WORK TO BE COMPLETED:
Quote the lines exactly, starting with the line that contains "finishes the script." and ending with the line that contains "SIDES = (-1, 1)", and leave out all other lines.

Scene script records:
Begin
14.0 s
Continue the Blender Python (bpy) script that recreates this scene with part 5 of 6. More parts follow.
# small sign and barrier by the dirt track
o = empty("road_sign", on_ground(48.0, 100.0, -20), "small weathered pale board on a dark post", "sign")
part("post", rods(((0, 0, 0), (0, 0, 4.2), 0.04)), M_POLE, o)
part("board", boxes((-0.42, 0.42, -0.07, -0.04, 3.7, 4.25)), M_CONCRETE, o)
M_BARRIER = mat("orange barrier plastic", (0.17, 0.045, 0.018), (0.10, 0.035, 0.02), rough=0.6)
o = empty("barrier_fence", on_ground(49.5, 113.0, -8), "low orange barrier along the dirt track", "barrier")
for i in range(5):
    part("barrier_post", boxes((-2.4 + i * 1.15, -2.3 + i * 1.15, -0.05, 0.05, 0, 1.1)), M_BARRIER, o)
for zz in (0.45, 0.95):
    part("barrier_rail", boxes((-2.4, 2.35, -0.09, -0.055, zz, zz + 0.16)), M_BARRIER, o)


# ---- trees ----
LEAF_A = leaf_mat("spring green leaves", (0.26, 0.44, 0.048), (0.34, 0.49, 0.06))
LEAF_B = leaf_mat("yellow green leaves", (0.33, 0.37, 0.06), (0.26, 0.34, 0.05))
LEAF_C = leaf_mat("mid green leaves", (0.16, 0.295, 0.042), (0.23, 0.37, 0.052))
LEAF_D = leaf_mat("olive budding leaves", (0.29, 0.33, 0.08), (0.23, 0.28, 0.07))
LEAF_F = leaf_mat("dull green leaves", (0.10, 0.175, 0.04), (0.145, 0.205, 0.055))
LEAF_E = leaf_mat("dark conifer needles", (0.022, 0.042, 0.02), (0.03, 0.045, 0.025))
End
Begin
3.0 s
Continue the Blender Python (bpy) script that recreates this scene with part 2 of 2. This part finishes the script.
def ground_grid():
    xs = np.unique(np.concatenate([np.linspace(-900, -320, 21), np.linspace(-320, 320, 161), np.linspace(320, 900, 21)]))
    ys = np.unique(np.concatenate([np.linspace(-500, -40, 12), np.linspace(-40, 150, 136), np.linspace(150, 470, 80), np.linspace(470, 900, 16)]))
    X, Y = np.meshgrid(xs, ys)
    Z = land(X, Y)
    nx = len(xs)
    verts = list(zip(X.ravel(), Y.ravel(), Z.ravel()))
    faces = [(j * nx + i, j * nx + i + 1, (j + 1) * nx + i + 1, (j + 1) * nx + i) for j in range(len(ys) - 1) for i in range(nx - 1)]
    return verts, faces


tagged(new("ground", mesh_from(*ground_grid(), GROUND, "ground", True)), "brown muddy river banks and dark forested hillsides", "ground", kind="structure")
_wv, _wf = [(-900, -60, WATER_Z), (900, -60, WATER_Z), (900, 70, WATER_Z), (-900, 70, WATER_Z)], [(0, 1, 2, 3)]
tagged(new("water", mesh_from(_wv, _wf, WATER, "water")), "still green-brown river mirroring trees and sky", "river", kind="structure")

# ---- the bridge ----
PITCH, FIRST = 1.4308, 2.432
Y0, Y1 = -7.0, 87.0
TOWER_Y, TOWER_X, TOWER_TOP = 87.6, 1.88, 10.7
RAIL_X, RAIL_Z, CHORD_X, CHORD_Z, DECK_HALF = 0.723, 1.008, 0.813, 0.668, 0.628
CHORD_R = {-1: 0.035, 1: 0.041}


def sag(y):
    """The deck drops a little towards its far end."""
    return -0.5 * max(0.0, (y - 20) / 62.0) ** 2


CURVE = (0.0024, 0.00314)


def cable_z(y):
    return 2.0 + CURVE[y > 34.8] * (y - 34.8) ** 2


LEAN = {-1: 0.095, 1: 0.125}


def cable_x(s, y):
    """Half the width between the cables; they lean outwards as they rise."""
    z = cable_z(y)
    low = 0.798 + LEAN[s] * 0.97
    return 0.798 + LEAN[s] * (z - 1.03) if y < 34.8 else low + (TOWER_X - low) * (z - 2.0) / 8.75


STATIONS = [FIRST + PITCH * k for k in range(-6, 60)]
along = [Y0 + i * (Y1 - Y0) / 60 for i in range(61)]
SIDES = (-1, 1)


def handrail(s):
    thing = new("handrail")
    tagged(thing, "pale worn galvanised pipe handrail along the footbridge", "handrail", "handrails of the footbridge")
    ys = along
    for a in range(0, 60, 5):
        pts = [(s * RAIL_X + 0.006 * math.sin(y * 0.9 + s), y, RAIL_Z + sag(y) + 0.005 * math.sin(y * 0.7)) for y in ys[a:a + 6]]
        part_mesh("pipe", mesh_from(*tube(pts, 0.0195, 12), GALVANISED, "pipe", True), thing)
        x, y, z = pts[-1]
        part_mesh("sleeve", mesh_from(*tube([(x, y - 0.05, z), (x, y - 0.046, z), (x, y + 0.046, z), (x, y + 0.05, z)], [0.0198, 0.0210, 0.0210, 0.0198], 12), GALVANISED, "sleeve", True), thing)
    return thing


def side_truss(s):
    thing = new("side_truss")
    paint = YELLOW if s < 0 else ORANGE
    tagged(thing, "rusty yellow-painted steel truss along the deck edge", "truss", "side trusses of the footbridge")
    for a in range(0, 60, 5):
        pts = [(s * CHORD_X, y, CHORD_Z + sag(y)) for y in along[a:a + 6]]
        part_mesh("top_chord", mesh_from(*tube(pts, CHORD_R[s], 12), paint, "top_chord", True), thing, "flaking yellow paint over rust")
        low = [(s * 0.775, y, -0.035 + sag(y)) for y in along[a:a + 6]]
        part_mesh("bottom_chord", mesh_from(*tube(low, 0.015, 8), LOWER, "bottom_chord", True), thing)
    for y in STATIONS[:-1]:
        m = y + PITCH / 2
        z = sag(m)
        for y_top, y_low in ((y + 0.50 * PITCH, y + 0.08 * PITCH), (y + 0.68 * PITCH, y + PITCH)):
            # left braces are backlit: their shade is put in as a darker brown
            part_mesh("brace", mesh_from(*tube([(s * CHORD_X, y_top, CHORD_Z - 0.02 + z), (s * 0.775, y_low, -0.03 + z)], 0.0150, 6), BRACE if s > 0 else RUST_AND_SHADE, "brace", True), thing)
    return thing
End
RESULT FOR THIS EXERCISE:
Continue the Blender Python (bpy) script that recreates this scene with part 2 of 2. This part finishes the script.
def ground_grid():
    xs = np.unique(np.concatenate([np.linspace(-900, -320, 21), np.linspace(-320, 320, 161), np.linspace(320, 900, 21)]))
    ys = np.unique(np.concatenate([np.linspace(-500, -40, 12), np.linspace(-40, 150, 136), np.linspace(150, 470, 80), np.linspace(470, 900, 16)]))
    X, Y = np.meshgrid(xs, ys)
    Z = land(X, Y)
    nx = len(xs)
    verts = list(zip(X.ravel(), Y.ravel(), Z.ravel()))
    faces = [(j * nx + i, j * nx + i + 1, (j + 1) * nx + i + 1, (j + 1) * nx + i) for j in range(len(ys) - 1) for i in range(nx - 1)]
    return verts, faces


tagged(new("ground", mesh_from(*ground_grid(), GROUND, "ground", True)), "brown muddy river banks and dark forested hillsides", "ground", kind="structure")
_wv, _wf = [(-900, -60, WATER_Z), (900, -60, WATER_Z), (900, 70, WATER_Z), (-900, 70, WATER_Z)], [(0, 1, 2, 3)]
tagged(new("water", mesh_from(_wv, _wf, WATER, "water")), "still green-brown river mirroring trees and sky", "river", kind="structure")

# ---- the bridge ----
PITCH, FIRST = 1.4308, 2.432
Y0, Y1 = -7.0, 87.0
TOWER_Y, TOWER_X, TOWER_TOP = 87.6, 1.88, 10.7
RAIL_X, RAIL_Z, CHORD_X, CHORD_Z, DECK_HALF = 0.723, 1.008, 0.813, 0.668, 0.628
CHORD_R = {-1: 0.035, 1: 0.041}


def sag(y):
    """The deck drops a little towards its far end."""
    return -0.5 * max(0.0, (y - 20) / 62.0) ** 2


CURVE = (0.0024, 0.00314)


def cable_z(y):
    return 2.0 + CURVE[y > 34.8] * (y - 34.8) ** 2


LEAN = {-1: 0.095, 1: 0.125}


def cable_x(s, y):
    """Half the width between the cables; they lean outwards as they rise."""
    z = cable_z(y)
    low = 0.798 + LEAN[s] * 0.97
    return 0.798 + LEAN[s] * (z - 1.03) if y < 34.8 else low + (TOWER_X - low) * (z - 2.0) / 8.75


STATIONS = [FIRST + PITCH * k for k in range(-6, 60)]
along = [Y0 + i * (Y1 - Y0) / 60 for i in range(61)]
SIDES = (-1, 1)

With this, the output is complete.